**WRITTEN INSTRUCTION:** Write the data out again, character for character, with no images.

**PROVIDED MATERIAL:**
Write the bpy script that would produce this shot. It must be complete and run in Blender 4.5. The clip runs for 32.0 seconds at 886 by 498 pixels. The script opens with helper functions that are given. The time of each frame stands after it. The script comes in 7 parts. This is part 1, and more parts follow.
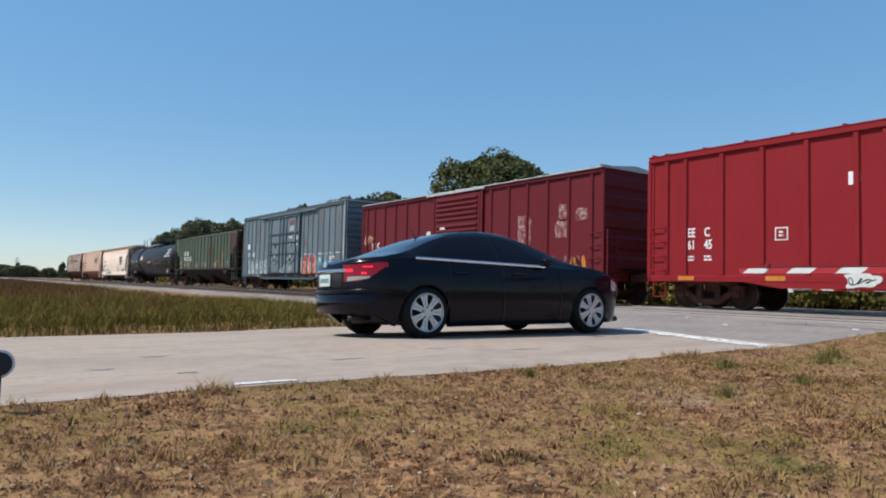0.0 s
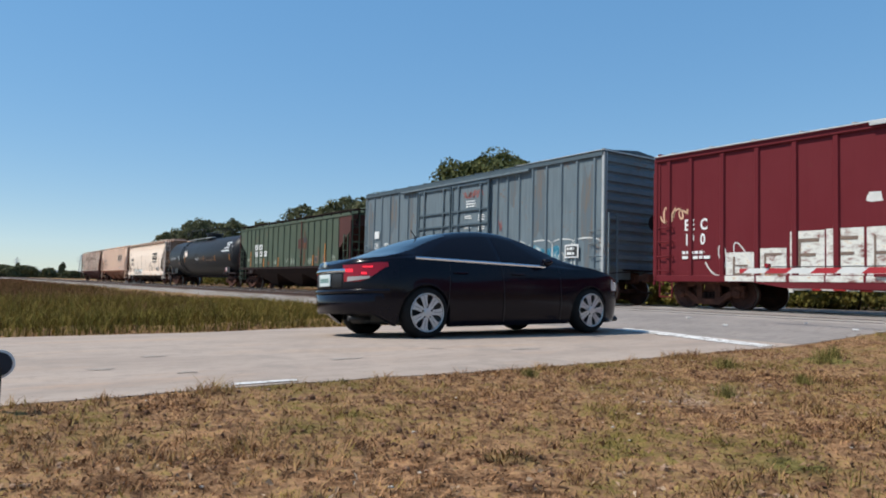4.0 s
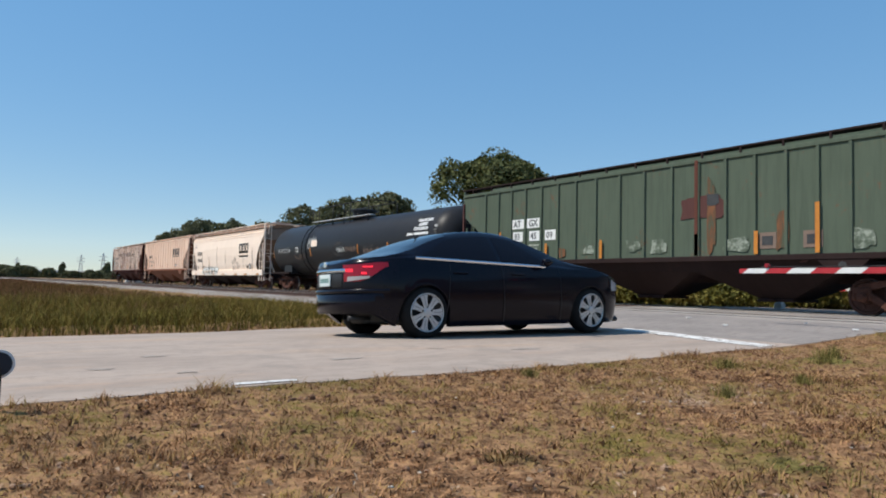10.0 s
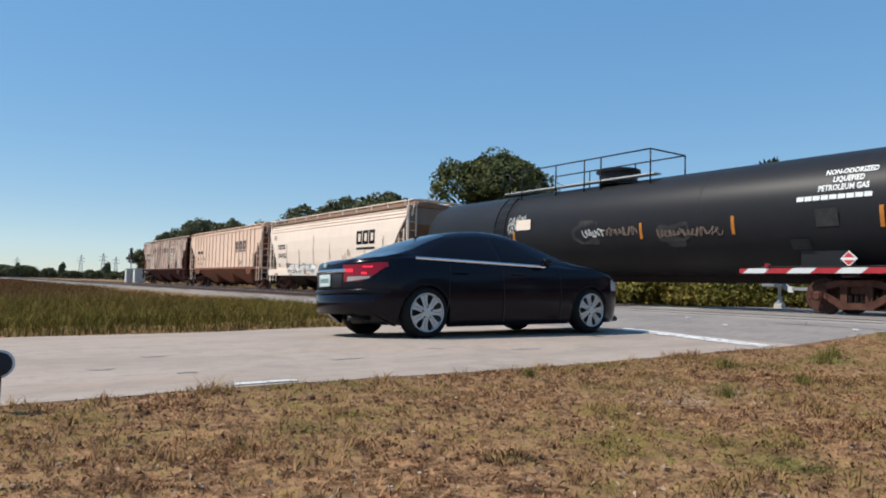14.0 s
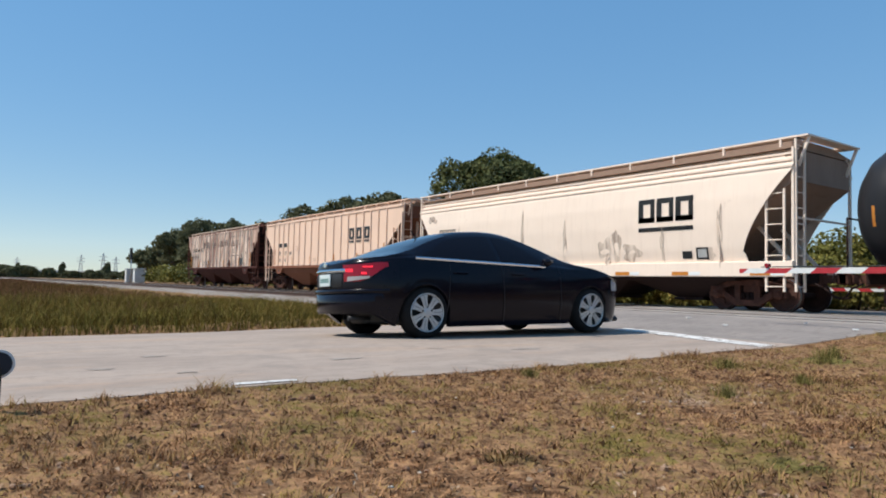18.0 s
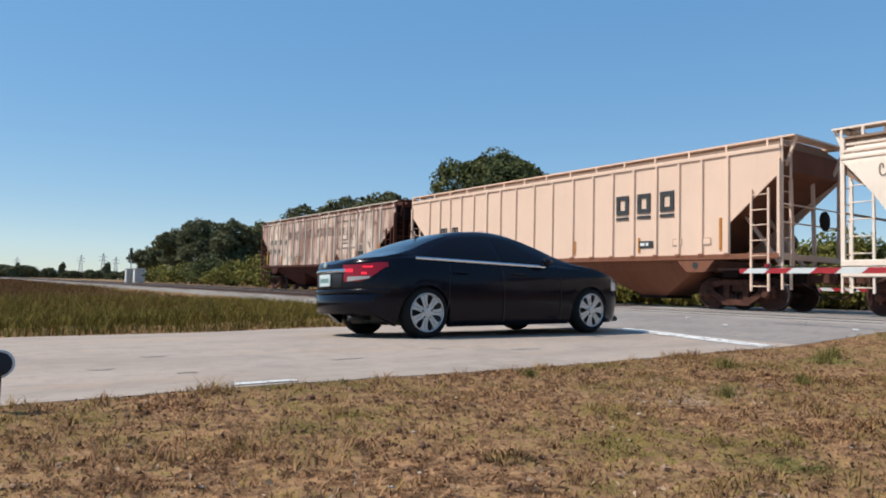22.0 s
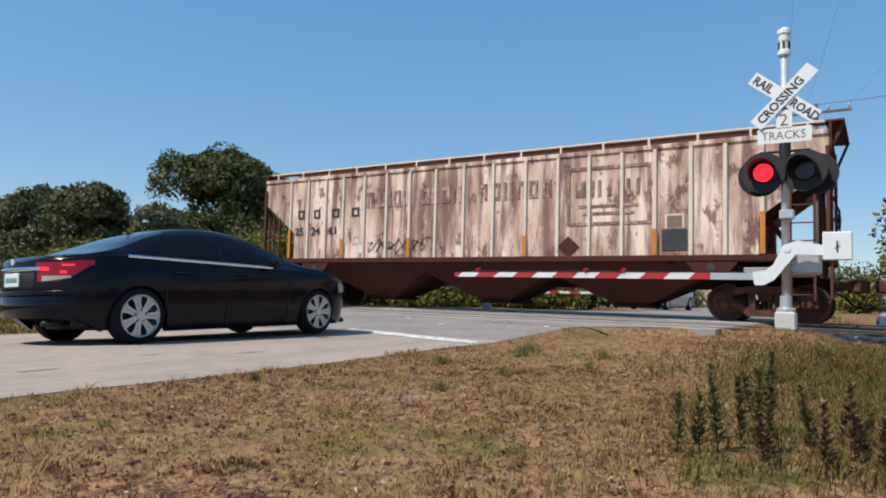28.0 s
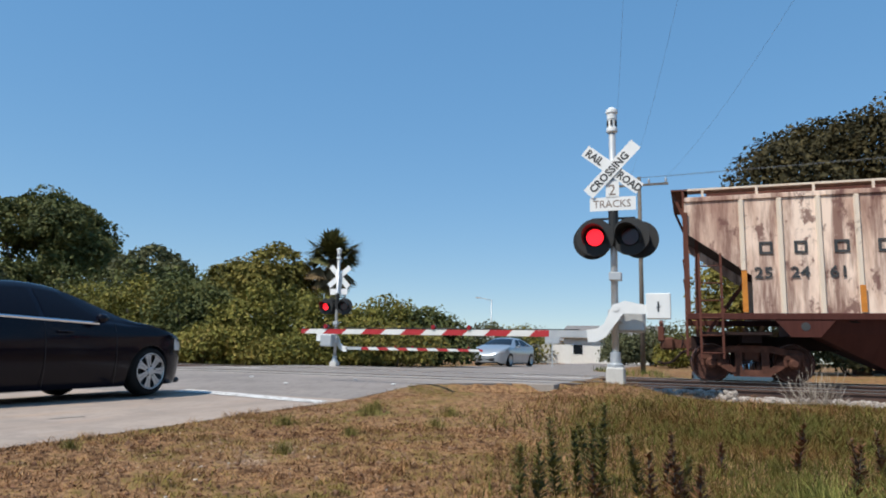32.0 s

**TASK RESPONSE:**
Write the bpy script that would produce this shot. It must be complete and run in Blender 4.5. The clip runs for 32.0 seconds at 886 by 498 pixels. The script opens with helper functions that are given. The time of each frame stands after it. The script comes in 7 parts. This is part 1, and more parts follow.
0.0 s
4.0 s
10.0 s
14.0 s
18.0 s
22.0 s
28.0 s
32.0 s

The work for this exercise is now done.